What you described is a classic classification problem. And in my opinion, why code fresh algorithms at all when you have a tool like Weka around. If I were you, I would run through a list of supervised learning algorithms (I don't completely understand whey people are suggesting unsupervised learning first when this is so clearly a classification problem) using 10-fold (or k-fold) cross validation, which is the default in Weka if I remember, and see what results you get! I would try:
-Neural Nets
-Decision Trees (this one worked really well for me when I was doing a similar problem)
-Boosting with Decision trees/stumps
-Anything else!
Weka makes things so easy and you really can get some useful information. I just took a machine learning class and I did exactly what you're trying to do with the algorithms above, so I know where you're at. For me the boosting with decision stumps worked amazingly well. (BTW, boosting is actually a meta-algorithm and can be applied to most supervised learning algs to usually enhance their results.)
A nice thing aobut using Decision Trees (if you use the ID3 or similar variety) is that it chooses the attributes to split on in order of how well they differientiate the data - in other words, which attributes determine the classification the quickest basically. So you can check out the tree after running the algorithm and see what attribute of a comic book most strongly determines the price - it should be the root of the tree.
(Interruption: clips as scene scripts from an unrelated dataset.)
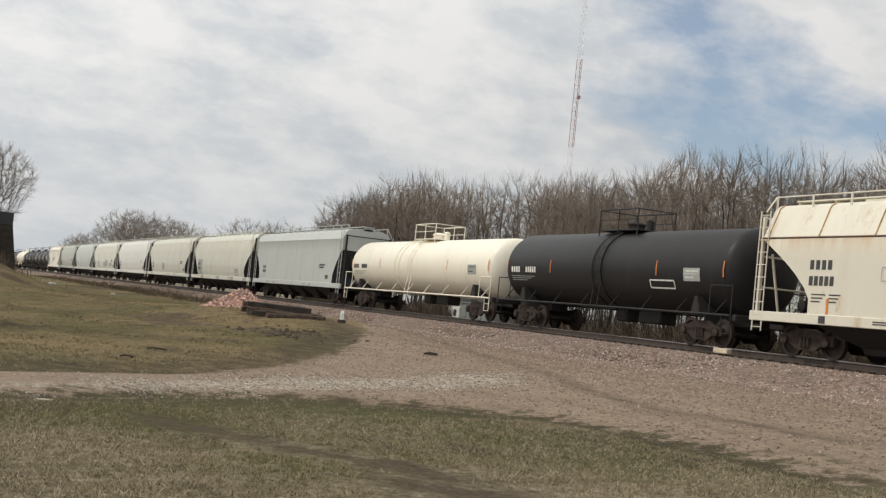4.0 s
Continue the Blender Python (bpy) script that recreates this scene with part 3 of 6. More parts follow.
def hopper_body(profile, half, drop, depth):
    """The sides and upper ends, and the two hollow slope sheets below them."""
    r, slopes = Mesh(), (Mesh(), Mesh())
    profile = [(side_y(profile, z), z) for z in sorted(set([q for _, q in profile] + [drop, 1.3, 1.6, 1.9, 2.2, 2.5, 2.8]))]
    loop = [(-y, z) for y, z in profile] + [(y, z) for y, z in reversed(profile[:-1])]
    k = len(loop)
    stations = 9
    for s in range(stations):
        for y, z in loop:
            e = half - end_cut(z, drop, depth)
            r.v.append((-e + 2 * e * s / (stations - 1), y, z))
    for s in range(stations - 1):
        for i in range(k):
            j = (i + 1) % k
            r.f.append((s * k + i, s * k + j, (s + 1) * k + j, (s + 1) * k + i))
    h = (k - 1) // 2
    for o in (0, (stations - 1) * k):
        for i in range(h):
            a, b = o + i, o + k - 1 - i
            if i + 1 == k - 2 - i:
                r.f.append((a, a + 1, b))
            elif loop[i + 1][1] > drop + 0.01:
                r.f.append((a, a + 1, b - 1, b))
            else:
                # set in behind the edge of the side sheet
                s = slopes[1 if o else 0]
                back = -0.18 if o else 0.18
                n = len(s.v)
                for q in (a, a + 1, b - 1, b):
                    x, y, z = r.v[q]
                    s.v.append((x + back * (1 if z < drop - 0.01 else 0), y * 0.985, z))
                s.f.append((n, n + 1, n + 2, n + 3))
    return r, slopes


def bay_mesh(w):
    """A discharge chute that narrows on all four sides towards its gate."""
    r = Mesh()
    for wx, wy, z in ((w, 1.36, 1.06), (w * 0.97, 1.30, 0.90), (0.62, 0.66, 0.40), (0.55, 0.62, 0.24)):
        r.v += [(-wx, -wy, z), (wx, -wy, z), (wx, wy, z), (-wx, wy, z)]
    for j in range(3):
        for i in range(4):
            r.f.append((4 * j + i, 4 * j + (i + 1) % 4, 4 * j + 4 + (i + 1) % 4, 4 * j + 4 + i))
    r.f += [(0, 1, 2, 3), (12, 13, 14, 15)]
    return r


def truck(car, x):
    """A two-axle truck: bolster, side frames and wheels."""
    def bolster():
        r = Mesh().block(-0.22, 0.22, -1.05, 1.05, 0.42, 0.72, 0.03)
        for a in (-0.86, 0.86):
            r.tube((a, -1.0, 0.44), (a, 1.0, 0.44), 0.075, k=8)
        return r

    def frame_side():
        pts = [(-1.12, 0.60), (-1.12, 0.36), (-0.62, 0.34), (-0.38, 0.20), (0.38, 0.20), (0.62, 0.34), (1.12, 0.36), (1.12, 0.60), (0.66, 0.66), (0.30, 0.80), (-0.30, 0.80), (-0.66, 0.66)]
        r = Mesh().prism(pts, -0.06, 0.06, "y")
        for a in (-0.86, 0.86):
            r.revolve([(-0.15, 0.10), (-0.14, 0.13), (0.05, 0.13)], 10, "y", (a, 0, 0.45))
        for a in (-0.15, 0.0, 0.15):
            r.tube((a, -0.09, 0.30), (a, -0.09, 0.56), 0.055, k=7)
        return r

    def wheel():
        return Mesh().revolve([(-0.075, 0.10), (-0.07, 0.17), (-0.02, 0.20), (-0.02, 0.34), (-0.07, 0.37), (-0.07, 0.415), (0.045, 0.425), (0.05, 0.455), (0.075, 0.455), (0.075, 0.36), (0.02, 0.33), (0.03, 0.18), (0.07, 0.10)], 28, "y")

    t = part("truck", bolster, "under", car, "dark two-axle freight truck", pose(x, 0, 0), key="truck")
    for sy in (-1, 1):
        part("side_frame", frame_side, "truck", t, "rust-brown cast side frame", pose(0, sy * 1.0, 0, 0, 0, 0 if sy < 0 else 180), True, "side_frame")
        for a in (-0.86, 0.86):
            part("wheel", wheel, "steel", t, "steel wheel", pose(a, sy * 0.7525, 0.44, 0, 0, 0 if sy > 0 else 180), True, "wheel")


def coupler(car, half):
    def make():
        return Mesh().block(-0.75, 0.18, -0.09, 0.09, 0.72, 0.90, 0.03).block(0.10, 0.50, -0.16, 0.15, 0.68, 0.95, 0.05).block(-0.6, -0.2, -0.28, 0.28, 0.66, 1.0, 0.03)
    for s in (1, -1):
        part("coupler", make, "under", car, "rusty knuckle coupler", pose(s * half, 0, 0, 0, 0, 0 if s > 0 else 180), key="coupler")


def ladder(z0, z1, w=0.42, step=0.36):
    r = Mesh()
    for a in (-w / 2, w / 2):
        r.tube((a, 0, z0), (a, 0, z1), 0.022, k=5)
    z = z0 + 0.12
    while z < z1:
        r.tube((-w / 2, -0.01, z), (w / 2, -0.01, z), 0.014, k=4)
        z += step
    return r


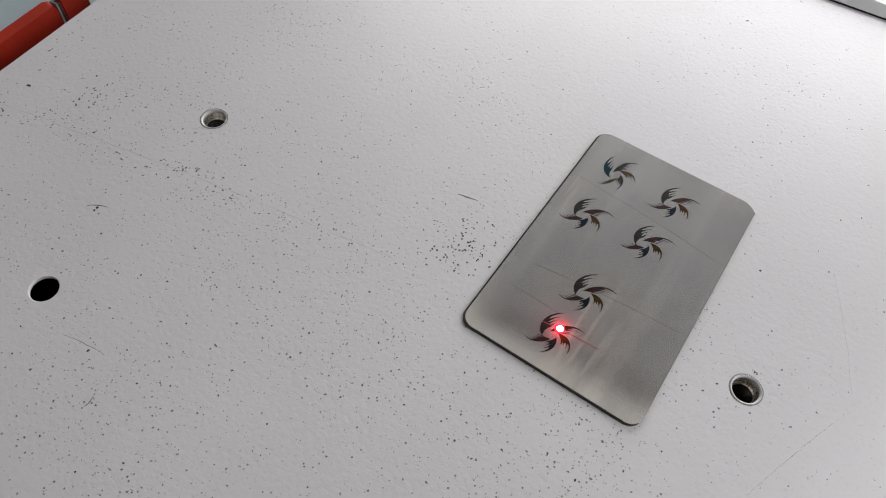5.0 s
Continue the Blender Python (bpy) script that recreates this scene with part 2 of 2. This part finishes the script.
def ribbon(points, width, z0, z1, taper=True):
    """A thin raised thread along a line of points."""
    left, right = [], []
    n = len(points)
    for i, p in enumerate(points):
        a, b = Vector(points[max(0, i - 1)]), Vector(points[min(n - 1, i + 1)])
        d = (b - a).normalized()
        w = width * (0.25 + 0.75 * math.sin(math.pi * (i + 0.5) / n) if taper else 1.0) / 2
        left.append((p[0] - d.y * w, p[1] + d.x * w))
        right.append((p[0] + d.y * w, p[1] - d.x * w))
    bm = bmesh.new()
    lo_l = [bm.verts.new((x, y, z0)) for x, y in left]
    lo_r = [bm.verts.new((x, y, z0)) for x, y in right]
    hi_l = [bm.verts.new((x, y, z1)) for x, y in left]
    hi_r = [bm.verts.new((x, y, z1)) for x, y in right]
    for i in range(n - 1):
        bm.faces.new((hi_l[i], hi_r[i], hi_r[i + 1], hi_l[i + 1]))
        bm.faces.new((lo_l[i], hi_l[i], hi_l[i + 1], lo_l[i + 1]))
        bm.faces.new((hi_r[i], lo_r[i], lo_r[i + 1], hi_r[i + 1]))
    return bm


def wander(a, b, sag, n, rough, seed):
    """A slightly wavering line from a to b."""
    rng = random.Random(seed)
    a, b = Vector(a), Vector(b)
    side = Vector((-(b - a).y, (b - a).x)).normalized()
    out = []
    for i in range(n):
        t = i / (n - 1)
        p = a.lerp(b, t) + side * (sag * 4 * t * (1 - t) + rng.uniform(-rough, rough))
        out.append((p.x, p.y))
    return out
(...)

Edit: I think Yuval is right, I wasn't paying attention to the problem of discretizing your price value for the classification. However, I don't know if regression is available in Weka, and you can still pretty easily apply classification techniques to this problem. You need to make classes of price values, as in, a number of ranges of prices for the comics, so that you can have a discrete number (like 1 through 10) that represents the price of the comic. Then you can easily run classification it.